The more consequential resignation triggered by the expenses scandal is not that of Yarmouth Tory MLA Richard Hurlburt. It’s that of Pamela Harrison, former NDP treasurer and longtime activist for whom the expenses affair was just one sour note too many.
For her, the bigger issue is that the whole tune is off. There’s no sign that the NDP is different from any other government, she said, and no sign of life on the social issues — poverty, mental health, low-income housing and others — that the NDP is supposed to stand for.
“How foolish I feel,” she said, to have imagined that decades of passing resolutions, organizing and working at elections meant anything. Ouch! And I’ve heard that from others.
Of course, it’s too early for categorical judgments. The NDP is still getting its act together, with inquiries going on in a number of domains, and will presumably cough up some firmer policy directions by spring.
Still, Harrison has given the NDP’s gong a useful ring.
Although things are still in flux, the Dexter government seems to have picked up many things where Rodney MacDonald left them. In that, the NDP is nearing a critical point where it risks damaging its own base, bogging down permanently into the same-old mould, and leaving Nova Scotians demoralized once again.
There are stresses in energy, environment, taxation and some other areas, including this one, as an example: A broad coalition is fighting a MacDonald-era plan for a new convention centre in downtown Halifax. They’ve appealed to the auditor general to get involved. It’s a public-private project (P3). The AG has just slammed P3s in schools as a terrible deal. The AG in British Columbia has just slammed a similar convention centre in downtown Vancouver, where costs doubled.
The project will block view planes in downtown Halifax and is out of step with development in other cities with a historic downtown core. And even if it goes ahead, there are places to put it without blocking view planes.
The group has met with NDP ministers where, they complain, they have been “listened to, but not heard.” The letter was signed by Peter Delefes, a former NDP MLA and president of the Heritage Trust of Nova Scotia. By definition, the vast majority of the members of this coalition would be traditional NDP supporters.

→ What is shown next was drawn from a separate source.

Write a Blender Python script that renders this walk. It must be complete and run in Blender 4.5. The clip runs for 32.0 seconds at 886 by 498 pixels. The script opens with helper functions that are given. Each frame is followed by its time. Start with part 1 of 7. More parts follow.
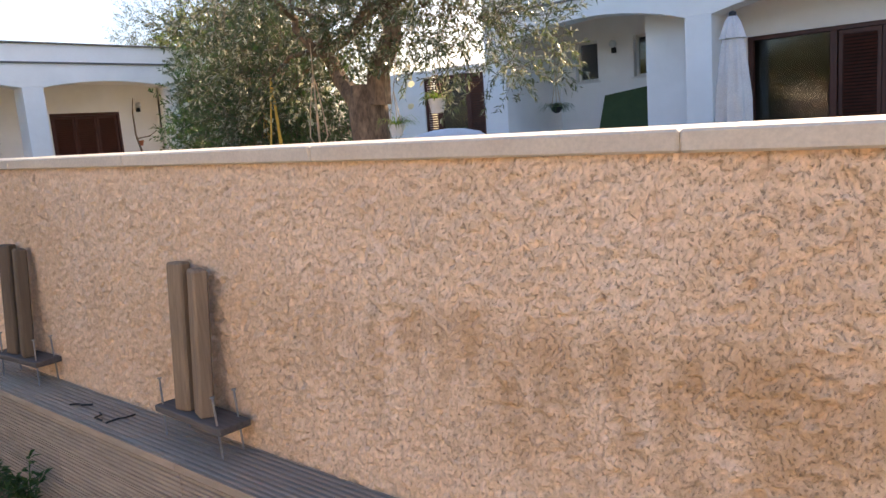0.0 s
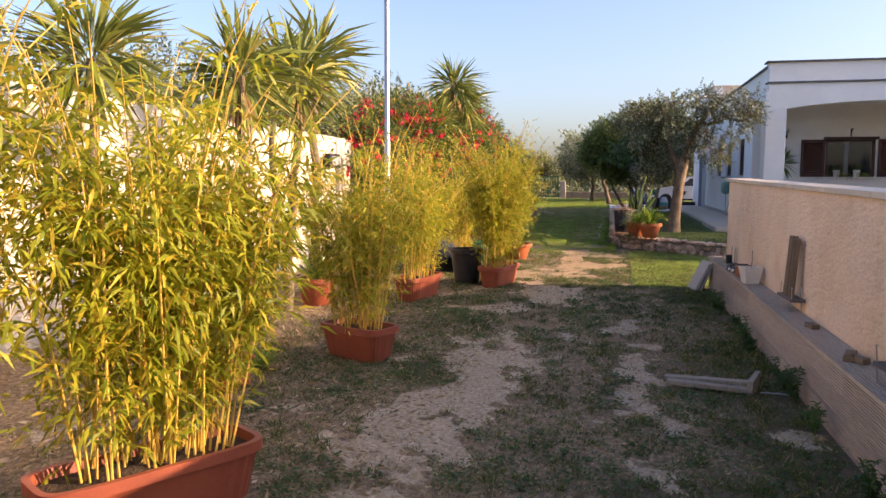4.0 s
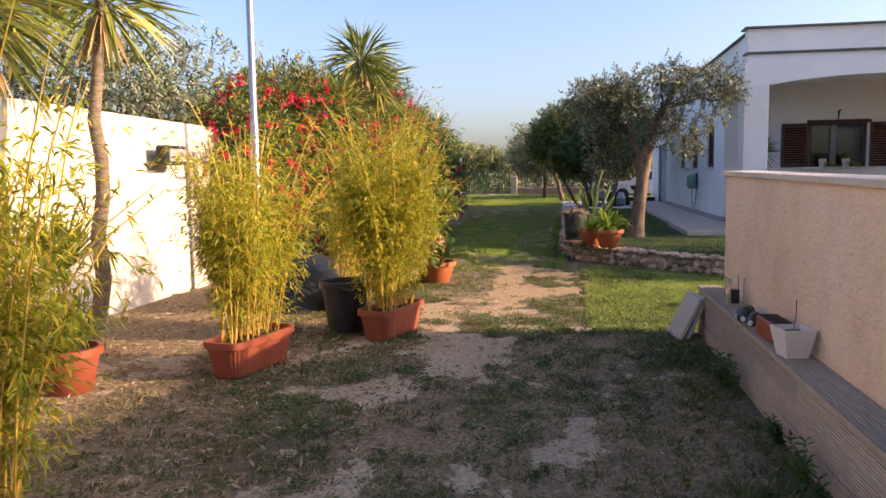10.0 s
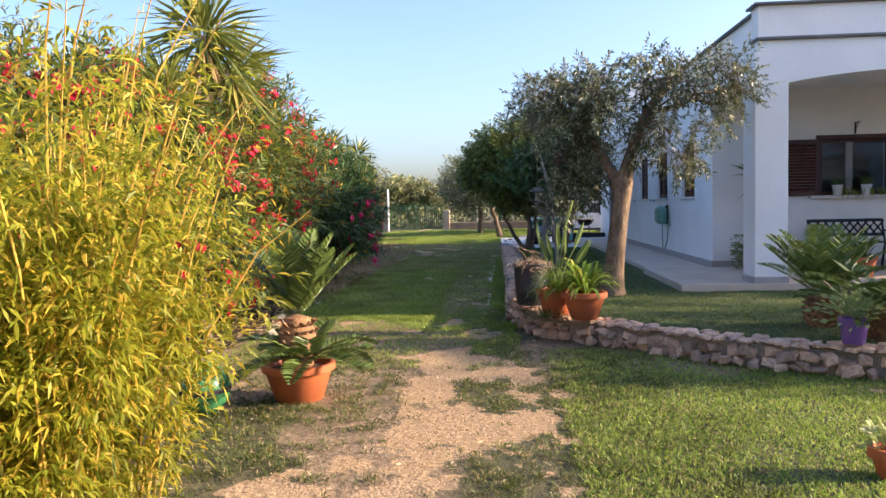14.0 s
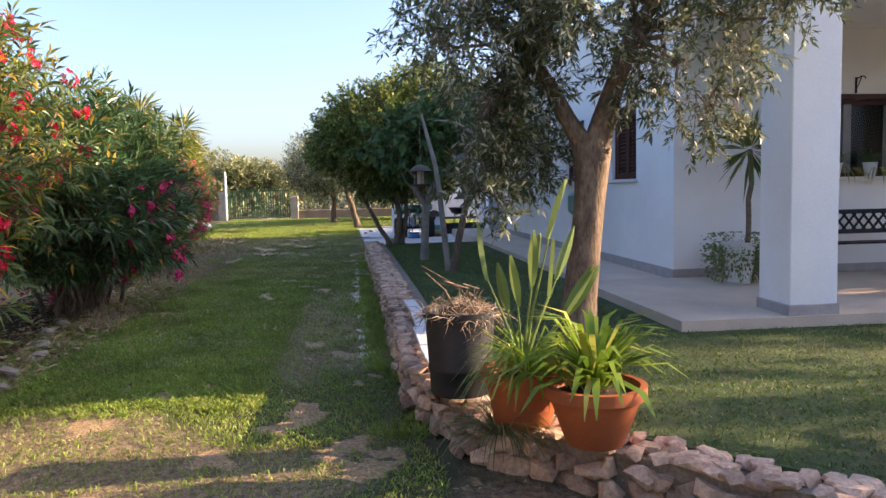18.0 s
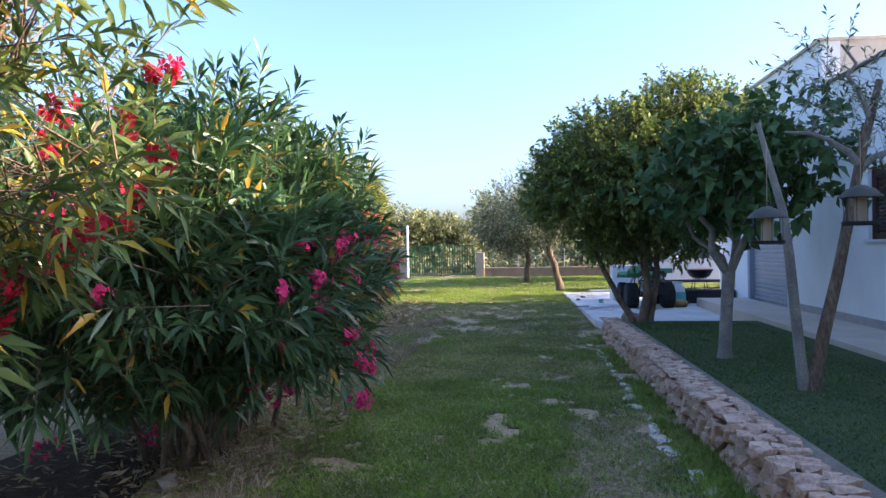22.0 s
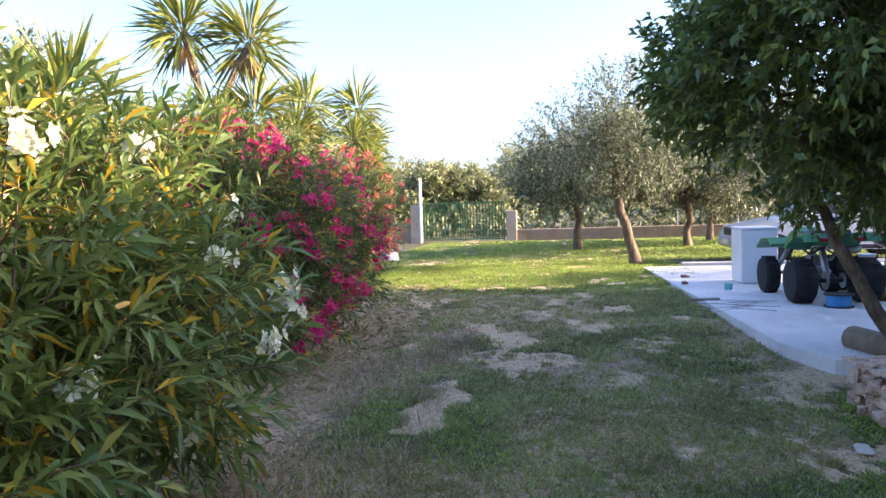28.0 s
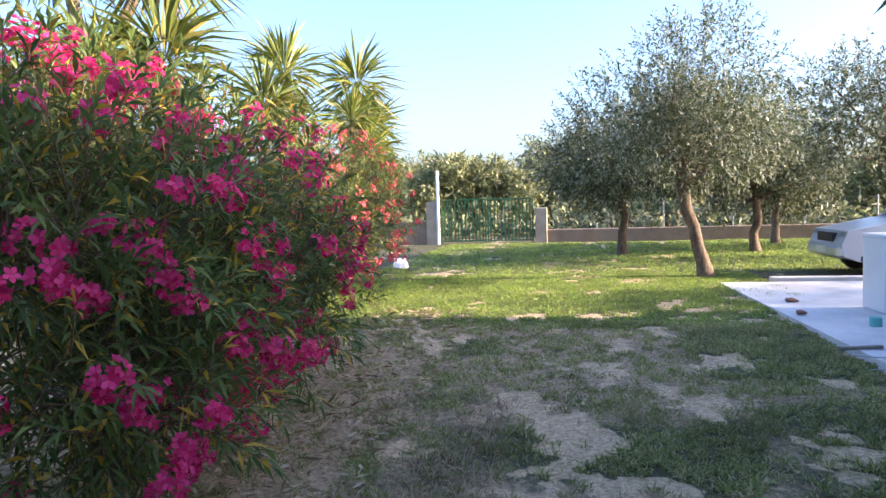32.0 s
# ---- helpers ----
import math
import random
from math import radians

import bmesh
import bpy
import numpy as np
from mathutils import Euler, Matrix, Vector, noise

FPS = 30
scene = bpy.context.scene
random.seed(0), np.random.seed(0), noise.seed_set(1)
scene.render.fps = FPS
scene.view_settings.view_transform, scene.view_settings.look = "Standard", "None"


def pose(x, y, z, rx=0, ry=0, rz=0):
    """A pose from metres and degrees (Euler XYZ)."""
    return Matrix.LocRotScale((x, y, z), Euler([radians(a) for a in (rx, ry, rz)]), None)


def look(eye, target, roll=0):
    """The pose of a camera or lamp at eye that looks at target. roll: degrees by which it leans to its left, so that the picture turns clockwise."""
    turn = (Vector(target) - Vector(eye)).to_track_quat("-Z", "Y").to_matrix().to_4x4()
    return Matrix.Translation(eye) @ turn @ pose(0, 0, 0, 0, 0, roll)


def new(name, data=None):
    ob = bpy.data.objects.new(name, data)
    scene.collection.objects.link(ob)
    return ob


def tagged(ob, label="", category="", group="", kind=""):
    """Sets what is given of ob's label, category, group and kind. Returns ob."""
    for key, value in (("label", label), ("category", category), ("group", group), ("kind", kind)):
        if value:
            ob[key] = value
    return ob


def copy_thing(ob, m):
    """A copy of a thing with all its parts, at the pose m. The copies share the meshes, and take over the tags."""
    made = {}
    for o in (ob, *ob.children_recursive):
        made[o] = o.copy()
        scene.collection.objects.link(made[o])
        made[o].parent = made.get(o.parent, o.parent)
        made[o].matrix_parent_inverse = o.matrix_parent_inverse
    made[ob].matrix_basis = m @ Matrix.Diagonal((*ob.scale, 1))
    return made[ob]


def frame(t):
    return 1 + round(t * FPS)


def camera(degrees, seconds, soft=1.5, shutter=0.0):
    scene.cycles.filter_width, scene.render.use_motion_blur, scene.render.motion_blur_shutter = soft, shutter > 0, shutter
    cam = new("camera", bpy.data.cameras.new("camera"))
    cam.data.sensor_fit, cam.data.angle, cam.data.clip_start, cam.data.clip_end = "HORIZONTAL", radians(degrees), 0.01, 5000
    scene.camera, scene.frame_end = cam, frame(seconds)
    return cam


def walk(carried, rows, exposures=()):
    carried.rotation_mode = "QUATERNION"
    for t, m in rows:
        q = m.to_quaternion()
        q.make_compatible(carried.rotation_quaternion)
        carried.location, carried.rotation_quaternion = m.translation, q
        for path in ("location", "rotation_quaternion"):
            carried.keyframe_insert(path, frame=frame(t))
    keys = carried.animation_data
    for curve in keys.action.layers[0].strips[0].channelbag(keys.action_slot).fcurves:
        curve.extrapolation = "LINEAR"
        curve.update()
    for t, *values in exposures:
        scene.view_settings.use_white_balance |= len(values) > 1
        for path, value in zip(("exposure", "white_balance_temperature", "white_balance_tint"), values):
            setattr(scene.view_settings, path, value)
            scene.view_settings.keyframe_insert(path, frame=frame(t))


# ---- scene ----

For those following the NDP’s rise over time, the assumption was that after it nearly won in 1999, it was busily preparing to take power and would hit the ground running. Instead, it seems stiff, uncommunicative, and not up to speed.
Personally, for now I’m putting it down to rookie jitters. But I’ll be grumpy if it’s the same in six months.
What were they doing during the last 10 years? There was the period of constructive co-operation with John Hamm’s Tory government; then, as the election approached, the time of ducking Tory barbs (how silly Rodney MacDonald’s attempts to tar the NDP as dangerous socialists look now). In both cases, the project was to be as “conservative” as possible so as not to play into Tory propaganda and spook the public. They may have succeeded too well.
So much so that, with regard to the expenses scandal, the question is whether our culture of backward politics is still in fact not dead, and has once again disarmed and frustrated a reform movement. These political folkways — marked mainly by a weak democratic instinct — exist among the people, not just politicians.
I note that Richard Hurlburt, a politician who brought home the bacon, is being stoutly defended by some, making me believe that if he were to stand again in the coming byelection in his vacant seat, he might actually win. (Who else are they going to vote for if, in their estimation, “they’re all crooks” anyway?) Which leads me to observe that some of the anger over expenses, especially in rural areas, is thin. It’s more like a heightened passive cynicism that says: I told you so; it’s a fact of life and it will never change.
Meanwhile, for the NDP, its challenge is not just to clean up the expenses mess, but to revisit its principles, get in touch with its people on the ground before they disappear, and rediscover the reforming ardour that brought it to power while the window of opportunity is still open. Otherwise it’s going to be a rough four years.